■ Exercise directions ■
Repeat what the lines below say, word for word, and skip every image.

■ Provided data ■
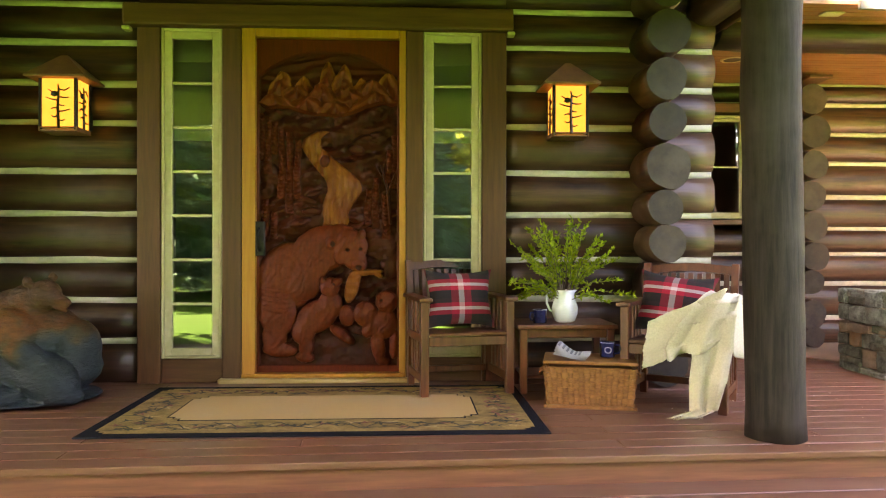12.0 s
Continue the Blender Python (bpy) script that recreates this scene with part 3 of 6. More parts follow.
# Spruces in ranks on both banks: beaded boughs down each stem.
for k, (cx, top, low) in enumerate(((14, 255, 420), (38, 268, 470), (62, 285, 400), (84, 310, 560), (112, 322, 610), (140, 350, 560), (26, 560, 690), (60, 600, 700), (395, 520, 650), (420, 480, 660), (455, 540, 700), (486, 330, 520), (470, 380, 500))):
    half = 11 + 4 * ((gy - top) / (low - top))
    d = np.abs(gx - cx - 3 * np.sin(gy / 40 + k)) / half
    tier = ((gy + 5 * d * half / 11) / 13.0) % 1.0
    inside = (d < 1) & (gy > top) & (gy < low)
    height = np.where(inside, np.maximum(height * 0.5, 0.24 + 0.32 * (1 - d * d) * (0.35 + 0.65 * tier)), height)
    stain = np.where(inside, 0.22, stain)
# Forked bare trunk on the far bank.
for x0, y0, x1, y1, w in ((472, 640, 462, 520, 6), (462, 540, 490, 470, 5), (462, 520, 440, 440, 5), (490, 500, 500, 440, 4), (440, 470, 425, 440, 3)):
    f = np.clip(((gx - x0) * (x1 - x0) + (gy - y0) * (y1 - y0)) / ((x1 - x0) ** 2 + (y1 - y0) ** 2), 0, 1)
    d = np.hypot(gx - x0 - f * (x1 - x0), gy - y0 - f * (y1 - y0)) / w
    height = np.where(d < 1, np.maximum(height, 0.62 - 0.3 * d * d), height)
# Boulders and banks.
for k, (cx, cy, rx, ry) in enumerate(((40, 470, 34, 40), (30, 520, 28, 26), (150, 640, 40, 16), (190, 600, 34, 14), (170, 560, 40, 13), (200, 540, 30, 12), (350, 620, 30, 22), (385, 590, 24, 18), (375, 350, 40, 20), (430, 340, 34, 24), (350, 380, 30, 18), (440, 720, 60, 46), (470, 790, 34, 46), (410, 680, 34, 24))):
    b = bulge(cx, cy, rx, ry, 20 * math.sin(k * 2.1))
    height = np.where(b > 0, np.maximum(height, 0.2 + 0.3 * np.sqrt(np.maximum(b, 0)) + 0.09 * lumpy(gx / 18, gy / 12, 5 + k)), height)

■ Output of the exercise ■
12.0 s
Continue the Blender Python (bpy) script that recreates this scene with part 3 of 6. More parts follow.
# Spruces in ranks on both banks: beaded boughs down each stem.
for k, (cx, top, low) in enumerate(((14, 255, 420), (38, 268, 470), (62, 285, 400), (84, 310, 560), (112, 322, 610), (140, 350, 560), (26, 560, 690), (60, 600, 700), (395, 520, 650), (420, 480, 660), (455, 540, 700), (486, 330, 520), (470, 380, 500))):
    half = 11 + 4 * ((gy - top) / (low - top))
    d = np.abs(gx - cx - 3 * np.sin(gy / 40 + k)) / half
    tier = ((gy + 5 * d * half / 11) / 13.0) % 1.0
    inside = (d < 1) & (gy > top) & (gy < low)
    height = np.where(inside, np.maximum(height * 0.5, 0.24 + 0.32 * (1 - d * d) * (0.35 + 0.65 * tier)), height)
    stain = np.where(inside, 0.22, stain)
# Forked bare trunk on the far bank.
for x0, y0, x1, y1, w in ((472, 640, 462, 520, 6), (462, 540, 490, 470, 5), (462, 520, 440, 440, 5), (490, 500, 500, 440, 4), (440, 470, 425, 440, 3)):
    f = np.clip(((gx - x0) * (x1 - x0) + (gy - y0) * (y1 - y0)) / ((x1 - x0) ** 2 + (y1 - y0) ** 2), 0, 1)
    d = np.hypot(gx - x0 - f * (x1 - x0), gy - y0 - f * (y1 - y0)) / w
    height = np.where(d < 1, np.maximum(height, 0.62 - 0.3 * d * d), height)
# Boulders and banks.
for k, (cx, cy, rx, ry) in enumerate(((40, 470, 34, 40), (30, 520, 28, 26), (150, 640, 40, 16), (190, 600, 34, 14), (170, 560, 40, 13), (200, 540, 30, 12), (350, 620, 30, 22), (385, 590, 24, 18), (375, 350, 40, 20), (430, 340, 34, 24), (350, 380, 30, 18), (440, 720, 60, 46), (470, 790, 34, 46), (410, 680, 34, 24))):
    b = bulge(cx, cy, rx, ry, 20 * math.sin(k * 2.1))
    height = np.where(b > 0, np.maximum(height, 0.2 + 0.3 * np.sqrt(np.maximum(b, 0)) + 0.09 * lumpy(gx / 18, gy / 12, 5 + k)), height)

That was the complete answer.